«Spesso quando vado nelle comunità, i fratelli indigeni mi dicono: “Padre, chissà se ci rivedremo, non sappiamo se arriveremo a domani”. Le recenti politiche spaventano gli indios. Gli incendi sono il climax di una serie di pratiche criminali». Dom Roque Paloschi, vescovo di Porto Velho, in Rondônia, è sul fronte del fuoco che da due settime devasta l’Amazzonia. «E le sue genti. La foresta non è uno spazio vuoto. È casa di quasi un milione di indigeni brasiliani», sottolinea il presidente del Consiglio indigenista missionario (Cimi) della Conferenza episcopale brasiliana.
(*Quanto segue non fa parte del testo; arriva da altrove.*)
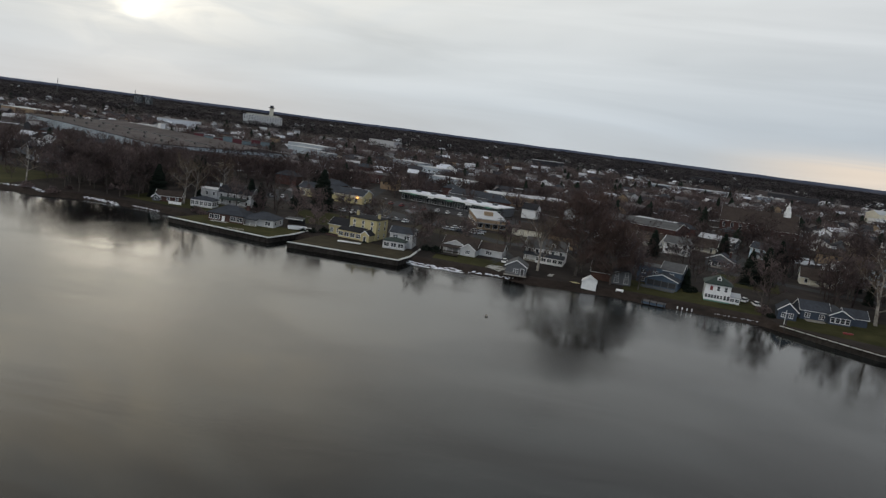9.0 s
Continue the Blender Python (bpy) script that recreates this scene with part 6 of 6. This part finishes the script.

«Gli incendi, non sono, purtroppo, una pratica nuova. Sono la base del “grilhagem”, l’accaparramento di terre. I “grilheiros”, al soldo dei grandi proprietari, utilizzano il fuoco per cacciare i residenti. Una volta “svuotata” la terra, fabbricano documenti falsi perché i latifondisti possano occuparla. Stavolta, però, la questione è diventata emergenza per due ragioni». In primo luogo, secondo il vescovo di Porto Velho, l’amministrazione ha tagliato i fondi agli organismi incaricati di proteggere l’Amazzonia.
«C’è, poi, un fatto ancora più grave: gli accaparratori di terra si sentono spalleggiati dalle dichiarazioni irresponsabili del governo sottolinea il vescovo di Porto Velho –. Ciò ha fatto aumentare esponenzialmente le invasioni: qui in Rondônia, la terra indigena Karipuna, già legalmente restituita agli indios, ne ha subite 9 da gennaio. Di fronte al dramma, la Chiesa, come hanno detto i vescovi brasiliani, ha il dovere di alzare la voce in difesa dell’Amazzonia, cuore della nostra casa comune».